The new arrivals were looked down upon, often considered backward. Their homes were called eyesores. Landlords sometimes refused to rent to them, fearful that dozens more would follow into the neighborhood. A survey conducted by Wayne State University in 1951 asked Detroiters to identify “undesirable people” in the city. “Poor Southern whites” and “hillbillies” were in a near tie with “criminals and gangsters” at the top of the list, well ahead of “transients,” “Negroes” and “drifters.”

I hope you'll take notice of the lumpy migration pattern. I think we tend to overlook the relationship between Appalachia and the Rust Belt. Upwardly mobile blue collar workers like to look down upon those toiling in the industrial colony. The problem with this distinction is that Appalachia has its own manufacturing heritage:

5. Instead of being tied to the land, jobs in the towns tend to emphasize industry and services—important signs of a more diversified economy. However, aside from the major urban centers along its perimeter, the entire Appalachian region still suffers from population decline and the loss of younger residents to the cities.Towns closer to the major highways and nearer to the many larger cities fringing the region (Pittsburgh, Columbus, Cincinnati, Atlanta) are disproportionately better-off than rural regions in the mountainous interior.

The bulk of the economic transformations for the region occur in the periphery, not the core. One can easily divorce prosperity from the cultural hearth. But the recent success of Appalachia's urban ring is hard to dismiss as mere coincidence. An Appalachian neighborhood in Detroit stands out a lot more than one in Pittsburgh.

Cities that straddle national cultural fault lines tend to do well economically. It's a cosmopolitan proxy. These shatterbelts attract top talent from at least two cultural caches. Only the brightest and most motivated manage the migration. Intrinsically, these people are entrepreneurs. They think like immigrants.

If you are looking for the next boomtown, then take a gander at the southern end of the Appalachian periphery:

Overall, the Governor's Office of Planning and Budget expects the population of the 10-county area of Northwest Georgia to add about 495,000 people by 2050. The growth would push the region's current population of 521,000 to more than 1 million.

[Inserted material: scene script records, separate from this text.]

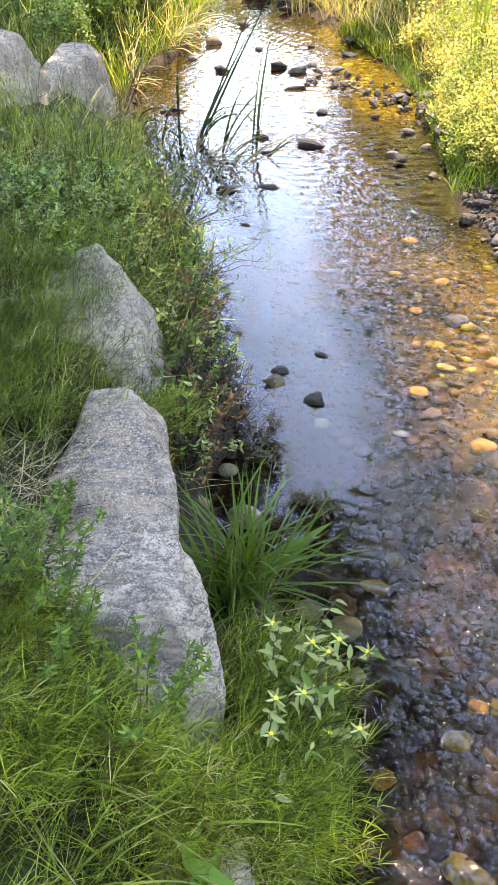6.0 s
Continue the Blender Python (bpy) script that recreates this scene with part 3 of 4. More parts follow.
def joined_stones(name, pts, size, mat, lift, label, div=1, cap=None, parent=None, flat=0.6):
    """Many stones in one mesh."""
    protos = []
    for k in range(8):
        me = stone_mesh("proto", 80 + k * 2.3, mat, div, flat * (0.8 + 0.06 * k), 0.35 if div == 2 and cap is None else 0.0)
        v = np.array([q.co[:] for q in me.vertices])
        by = {}
        for q in me.polygons:
            by.setdefault(len(q.vertices), []).append(q.vertices[:])
        protos.append((v, [np.array(q) for q in by.values()]))
        bpy.data.meshes.remove(me)
    pieces = []
    zz = land(pts[:, 0], pts[:, 1])
    for i, (x, y) in enumerate(pts):
        v, f = protos[i % 8]
        a = rng.uniform(0, 6.28)
        w = size[i]
        r = np.array([[np.cos(a), -np.sin(a), 0], [np.sin(a), np.cos(a), 0], [0, 0, 1]])
        z = zz[i] + w * lift
        if cap is not None:
            z = min(z, cap - w * flat * 0.4)
        pieces.append((v @ r.T * w + [x, y, z], f))
    v, f = joined(pieces)
    ob = tagged(new(name, mesh_from(name, v, f, mat, cap is not None)), label, "stones", kind="stuff")
    return ob


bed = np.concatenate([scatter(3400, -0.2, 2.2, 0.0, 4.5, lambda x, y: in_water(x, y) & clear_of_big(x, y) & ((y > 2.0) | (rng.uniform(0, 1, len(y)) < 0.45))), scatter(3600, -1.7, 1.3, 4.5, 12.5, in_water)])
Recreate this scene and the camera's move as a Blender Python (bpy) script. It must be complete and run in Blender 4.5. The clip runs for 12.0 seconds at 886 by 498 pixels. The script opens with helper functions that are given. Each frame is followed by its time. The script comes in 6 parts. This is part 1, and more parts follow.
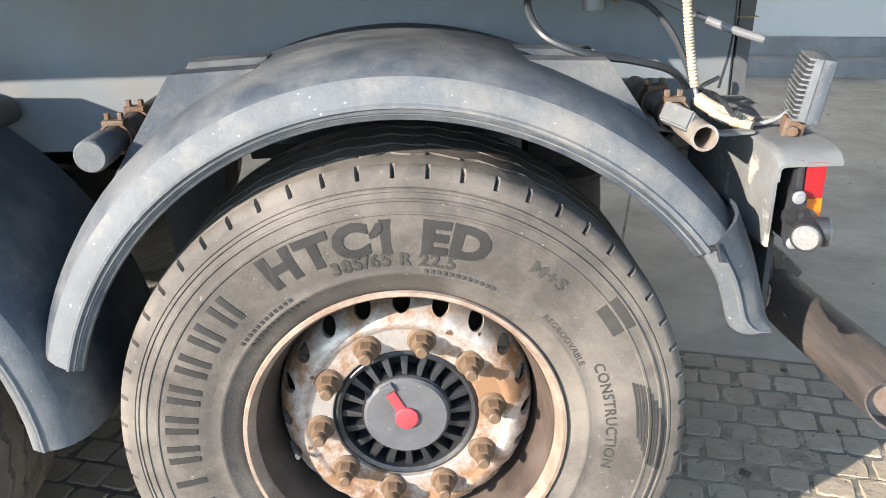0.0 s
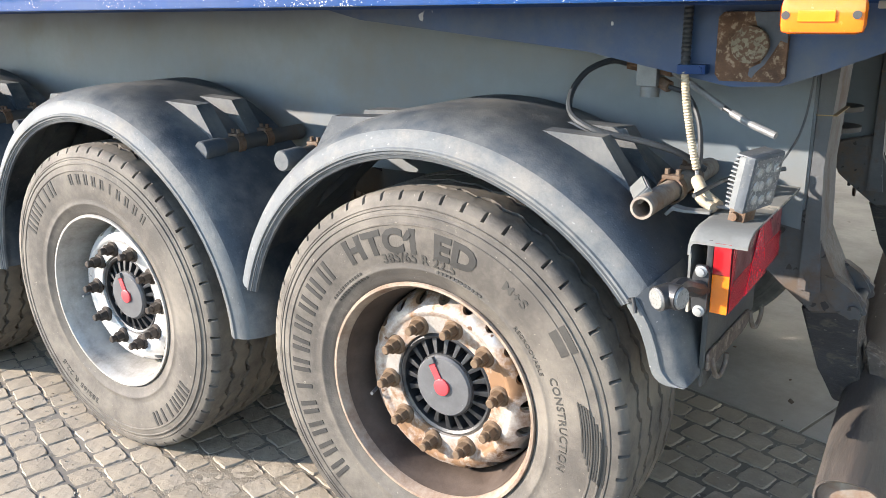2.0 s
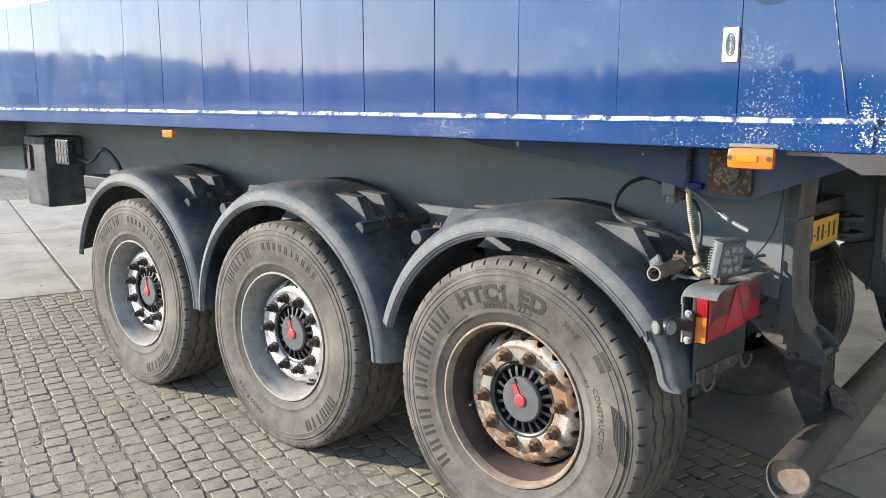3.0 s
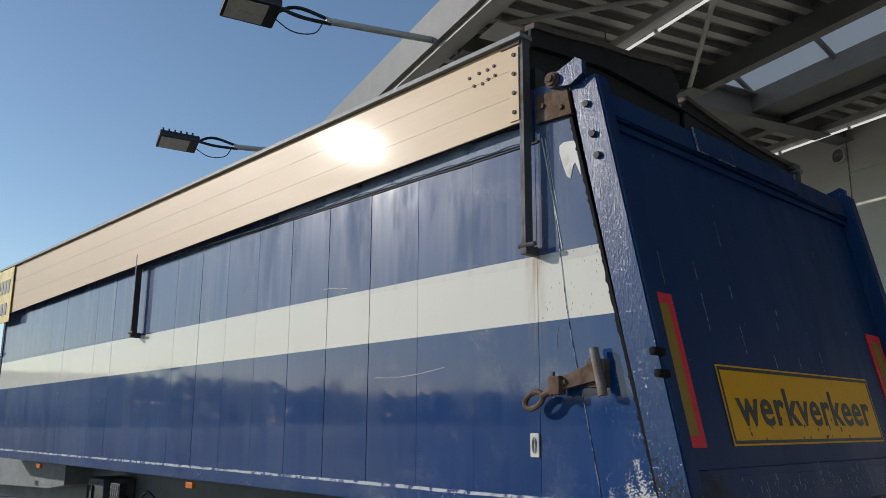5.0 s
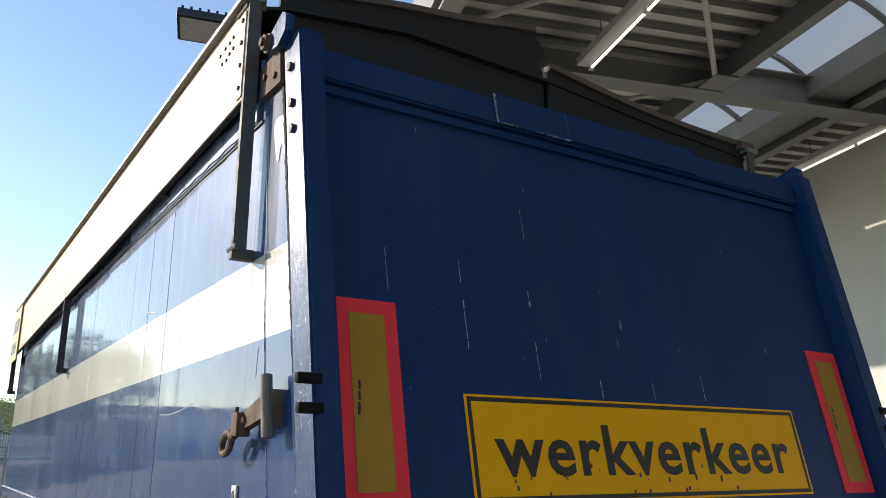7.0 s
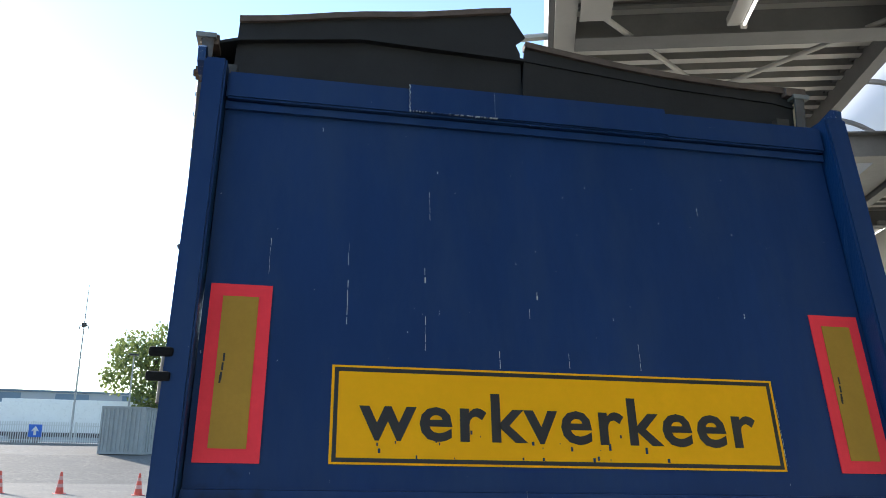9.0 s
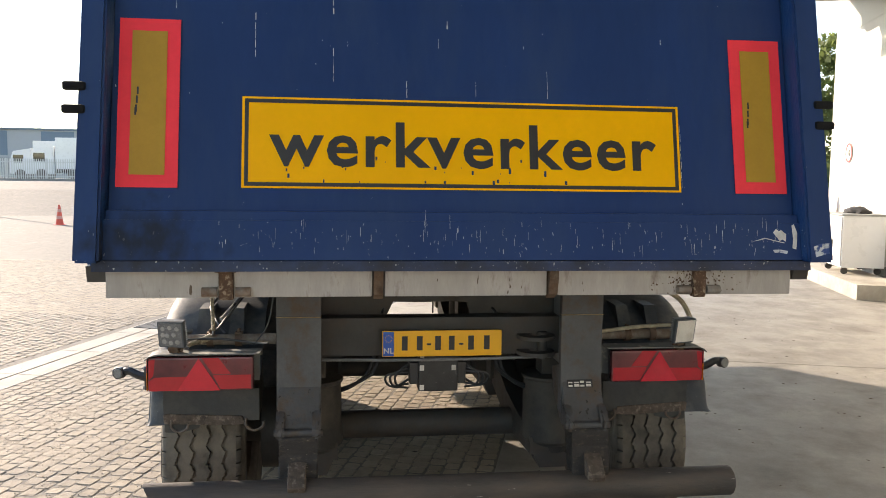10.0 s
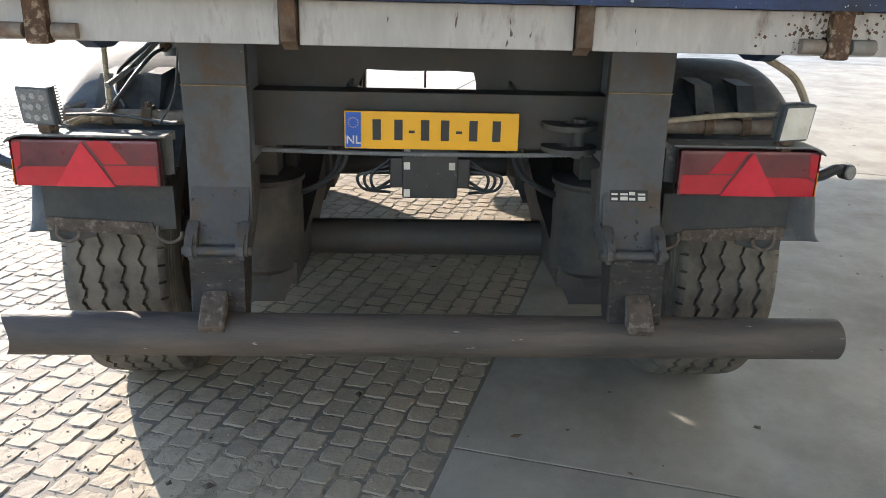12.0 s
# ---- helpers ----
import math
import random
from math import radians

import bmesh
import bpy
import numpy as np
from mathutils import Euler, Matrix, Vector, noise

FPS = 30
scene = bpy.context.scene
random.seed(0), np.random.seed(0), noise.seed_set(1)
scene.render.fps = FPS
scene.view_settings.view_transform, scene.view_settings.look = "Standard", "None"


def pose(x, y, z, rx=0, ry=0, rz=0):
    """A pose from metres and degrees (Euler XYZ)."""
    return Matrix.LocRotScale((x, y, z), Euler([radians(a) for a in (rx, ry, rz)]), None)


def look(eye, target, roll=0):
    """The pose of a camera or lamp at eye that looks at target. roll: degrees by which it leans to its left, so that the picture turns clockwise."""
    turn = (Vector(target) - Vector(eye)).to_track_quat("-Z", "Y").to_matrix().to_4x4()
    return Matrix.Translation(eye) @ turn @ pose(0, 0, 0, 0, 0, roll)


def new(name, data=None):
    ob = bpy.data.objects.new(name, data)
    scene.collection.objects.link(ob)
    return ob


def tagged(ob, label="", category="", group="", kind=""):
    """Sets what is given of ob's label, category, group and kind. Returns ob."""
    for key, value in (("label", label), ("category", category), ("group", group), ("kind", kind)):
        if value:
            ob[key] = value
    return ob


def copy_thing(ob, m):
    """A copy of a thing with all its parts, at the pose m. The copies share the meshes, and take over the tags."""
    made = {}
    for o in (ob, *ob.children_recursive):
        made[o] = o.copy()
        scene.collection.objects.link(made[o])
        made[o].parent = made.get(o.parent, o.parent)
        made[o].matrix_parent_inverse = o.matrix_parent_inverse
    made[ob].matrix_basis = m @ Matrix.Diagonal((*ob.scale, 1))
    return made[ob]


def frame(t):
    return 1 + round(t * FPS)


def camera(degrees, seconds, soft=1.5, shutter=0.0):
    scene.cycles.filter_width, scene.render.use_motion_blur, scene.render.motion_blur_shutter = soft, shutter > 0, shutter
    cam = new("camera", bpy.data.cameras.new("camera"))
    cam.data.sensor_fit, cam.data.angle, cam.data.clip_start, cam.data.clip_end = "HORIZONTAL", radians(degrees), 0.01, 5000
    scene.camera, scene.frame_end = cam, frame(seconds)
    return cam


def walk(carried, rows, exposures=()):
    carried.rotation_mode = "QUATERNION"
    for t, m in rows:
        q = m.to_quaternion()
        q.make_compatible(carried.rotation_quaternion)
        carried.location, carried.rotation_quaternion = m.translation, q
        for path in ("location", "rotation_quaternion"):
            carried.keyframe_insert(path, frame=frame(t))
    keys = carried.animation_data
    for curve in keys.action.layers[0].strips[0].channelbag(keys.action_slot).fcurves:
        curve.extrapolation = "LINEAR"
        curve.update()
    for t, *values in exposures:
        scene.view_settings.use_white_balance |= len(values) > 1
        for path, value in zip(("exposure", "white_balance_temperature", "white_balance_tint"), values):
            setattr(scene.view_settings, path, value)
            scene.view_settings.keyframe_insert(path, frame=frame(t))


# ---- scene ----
cam = camera(57.4, 12.0, soft=0.6)
PATH = [
    (0, (0.051, -2.491, 1.426), (0.092, -0.636, 0.681), -1.7),
    (0.5, (0.301, -2.472, 1.468), (0.038, -0.614, 0.774), -1.6),
    (1, (0.538, -2.431, 1.47), (0.058, -0.599, 0.829), -1.3),
    (1.5, (0.806, -2.509, 1.478), (-0.052, -0.81, 0.864), -1.3),
    (2, (1.068, -2.703, 1.492), (-0.001, -1.12, 0.899), -1.2),
    (2.5, (1.336, -3.083, 1.524), (0.164, -1.56, 0.97), -0.4),
    (2.7, (1.453, -3.235, 1.554), (0.22, -1.736, 1.071), 0.1),
    (4.3, (2.364, -3.896, 1.756), (0.934, -2.504, 1.878), 1.0),
    (4.5, (2.49, -3.88, 1.78), (1.053, -2.506, 1.999), 1.0),
    (5, (2.834, -3.721, 1.834), (1.409, -2.382, 2.253), 0.3),
    (5.5, (3.022, -3.39, 1.815), (1.558, -2.099, 2.249), 0.3),
    (6, (3.088, -2.93, 1.862), (1.492, -1.806, 2.298), 0.8),
    (6.5, (3.194, -2.477, 1.862), (1.567, -1.416, 2.337), 0.5),
    (7, (3.244, -2.116, 1.889), (1.607, -1.077, 2.381), 0.3),
    (7.2, (3.26, -1.981, 1.882), (1.607, -0.971, 2.382), 0.5),
    (8.8, (3.852, -1.036, 1.775), (1.973, -0.653, 2.345), 1.2),
    (9, (3.898, -0.897, 1.809), (1.987, -0.553, 2.285), 1.2),
    (9.5, (4.052, -0.618, 1.819), (2.079, -0.344, 1.995), 0.9),
    (9.6, (4.076, -0.556, 1.82), (2.096, -0.291, 1.914), 0.6),
    (10, (4.096, -0.456, 1.785), (2.12, -0.196, 1.616), 0.7),
    (10.5, (3.877, -0.322, 1.696), (1.917, -0.114, 1.358), 0.7),
    (10.8, (3.72, -0.265, 1.647), (1.778, -0.082, 1.205), 1.3),
    (10.9, (3.671, -0.242, 1.639), (1.74, -0.082, 1.144), 1.1),
    (11, (3.622, -0.219, 1.631), (1.697, -0.068, 1.108), 1.1),
    (11.5, (3.348, -0.092, 1.567), (1.45, 0.029, 0.949), 1.3),
    (12, (3.067, -0.047, 1.54), (1.178, 0.023, 0.886), 1.4),
]
EXPOSURES = [(0.0, 2.07, 6650, 14), (1.5, 2.17, 6700, 14), (2.7, 1.87, 6750, 13), (3.4, 0.82, 6400, 12), (4.3, -0.13, 6200, 11), (5.2, -0.29, 6250, 11), (6.0, -0.21, 6400, 11), (6.5, 0.09, 6500, 11), (7.0, 0.62, 6600, 12), (7.2, 0.77, 6600, 12), (8.8, 1.37, 6350, 11), (9.1, 1.37, 6500, 11), (9.5, 1.27, 7450, 13), (10.0, 1.72, 7800, 17), (10.5, 2.01, 7550, 15), (11.0, 2.11, 6950, 13), (11.5, 2.17, 6850, 14), (12.0, 2.32, 6800, 14)]
walk(cam, [(t, look(eye, target, roll)) for t, eye, target, roll in PATH], EXPOSURES)

# ---- world, sun and exposure ----
SUN = Vector((-0.748, -0.556, 0.328)).normalized()
world = bpy.data.worlds.new("world")
scene.world = world
world.use_nodes = True
wn = world.node_tree.nodes
sky = wn.new("ShaderNodeTexSky")
sky.sky_type = "NISHITA"
sky.sun_disc = False
sky.sun_elevation = radians(19.4)
sky.sun_rotation = math.atan2(SUN.x, SUN.y)
sky.air_density, sky.dust_density, sky.ozone_density = 1.0, 0.12, 1.5
world.node_tree.links.new(sky.outputs[0], wn["Background"].inputs[0])
wn["Background"].inputs[1].default_value = 0.15
sun = new("sun", bpy.data.lights.new("sun", "SUN"))
sun.data.energy, sun.data.angle, sun.data.color = 3.3, radians(0.55), (1.0, 0.92, 0.81)
sun.matrix_basis = look((-40, -30, 25), (-40 - SUN.x, -30 - SUN.y, 25 - SUN.z))

# ---- materials ----


def feed(tree, v, socket):
    """Gives a socket a link, a colour or a number."""
    if isinstance(v, bpy.types.NodeSocket):
        tree.links.new(v, socket)
    elif isinstance(v, tuple):
        socket.default_value = (*v, 1)
    else:
        socket.default_value = v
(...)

Dr. Douglas Bachtel, a professor of housing and consumer economics at the University of Georgia, said the area's scenic beauty, climate and proximity to both metro Atlanta and Chattanooga -- coupled with jobs and affordable housing -- will draw people to the area.

"You've got all of those factors drawing to North Georgia like a magnet," Dr. Bachtel said.

Atlanta is busy spilling over into Chattanooga and Greenville, SC, opening up this end of the ancient mountain chain. For those who claim I'm in the business of bashing the Sun Belt, think again. I'm an unabashed booster of the Appalachian urban periphery. This part of the Rust Belt is experiencing a remarkable economic transformation.

1 comment:

jenna said...

Anecdotally, I hear from a salesperson who has been stumping the areas around there for the last 5 years and he states that busines has gone from spotty to steady.